Aujourd’hui encore, savoir conclure des coalitions est un préalable à toute formation d’un gouvernement, ainsi qu’à la gestion quotidienne du pays. Des cabinets composites doivent répondre ensemble devant le parlement. Le gouvernement sortant en 2017 est une coalition entre PvdA et VVD, dirigé par un Libéral, Mark Rutte. Ce gouvernement a bénéficié d’une majorité dans la chambre principale du Parlement (l’Assemblée), mais avait besoin de solliciter le soutien d’autres partis pour disposer d’une majorité dans l’autre chambre, le Sénat, qui est appelé à approuver la législation issue de l’Assemblée.

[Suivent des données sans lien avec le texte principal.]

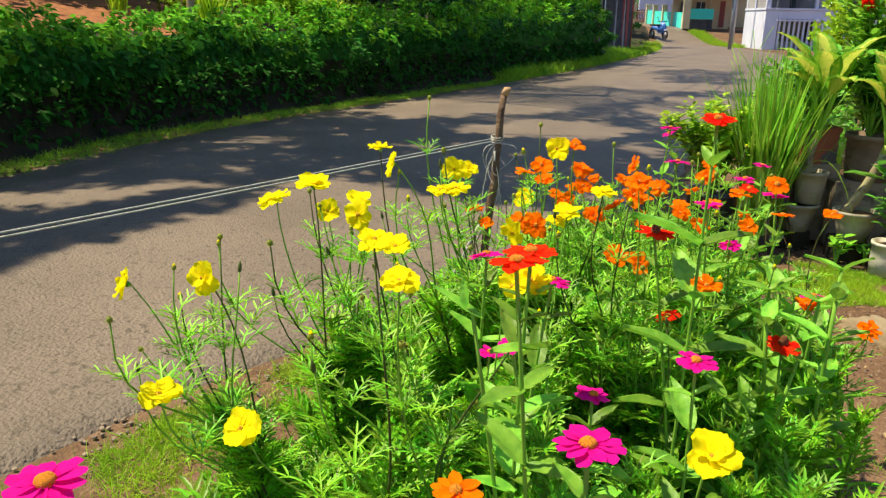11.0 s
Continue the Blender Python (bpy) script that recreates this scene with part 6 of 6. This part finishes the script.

La participation a toujours été assez élevé aux Pays-Bas. Elle tourne autour de 70% depuis l’abolition du vote obligatoire en 1970. Ceci dit, comme dans d’autres pays, la volatilité des électeurs a augmenté avec le déclin de l’adhésion aux partis politiques et des appartenances traditionnelles aux idéologies, aux classes sociales et aux religions. Les grands partis sont moins dominants, et des formations comme les Libéraux Sociaux de « D66 » ou les Ecologistes de « GroenLinks » se sont installées durablement.
De plus, depuis le début des années 2000, de nouveaux partis ont fait leur apparition, caractérisés par des points de vue plus radicaux et des stratégies populistes qui attirent des électeurs déçus. Certains d’entre eux, comme le LPF de Pim Fortuyn, n’ont pas duré longtemps. D’autres, comme Geert Wilders, ont réussi à bénéficier d’un succès ininterrompu depuis une bonne dizaine d’années.
Il faut dire que le système de la représentation proportionnelle avec un seuil particulièrement bas d’environ 0,7% dans un scrutin national unique donne la prime aux petits partis. Il encourage aussi les divisions et fusions entre partis, suite à des différends internes. Depuis les élections de 2012, huit députés ont quitté leurs partis respectifs pour former six nouveaux groupes parlementaires, dont la plupart se représentent cette année. Le grand nombre de partis peut en effet être considéré comme l’un des inconvénients majeurs de la proportionnelle, puisqu’il complique la prise de décision. D’où le besoin de fonder les gouvernements de coalition sur des accords de coalition très détaillés. Ces accords sont conclus après de longues négociations – le record étant de 208 jours (ce qui est loin du record belge de 541 jours, mais reste tout de même impressionnant). La dernière fois, 54 jours ont suffi.
Pour les partis de l’opposition, cela ne signifie pas pour autant qu’ils soient privés de toute influence. Au sein des comités parlementaires, ils ont leur mot à dire lors de la rédaction des propositions de loi. Par conséquent, ils soutiennent souvent le gouvernement au moment du vote. Et même si l’influence de certains nouveaux partis est restée limité, ils n’ont pas été sans impact indirect sur les programmes des partis établis et sur le discours politique en général. Tout au long de l’histoire politique néerlandaise, les grands partis ont souvent adopté et intégré les idées des petits nouveaux. Voilà l’un des avantages principaux de la représentation proportionnelle : elle fait de la place aux idées de toute la diversité des groupes dans un paysage peuplé de minorités relatives.
Les sondages suggèrent que 14 des 28 partis concurrents puissent accéder au parlement le 15 mars prochain. La course entre le PVV et le VVD reste serrée, ils sont tous les deux autour de 17% d’intentions de vote. Le CDA, D66 et les Verts tournent autour de 10 à 11%, suivis par le PvdA à 8%. Comme tout le monde ou presque exclut une coalition avec Geert Wilders, il semble plus que probable que le prochain gouvernement comprendra au moins quatre partis. Attendons-nous donc à un processus de négociation compliqué qui mettra la patience des Néerlandais à rude épreuve. Par le passé, les leaders politiques ont prouvé qu’ils peuvent réussir à passer ce cap. Et à moins qu’un parti ne revienne sur son refus de travailler avec Wilders, ils y seront bien obligés.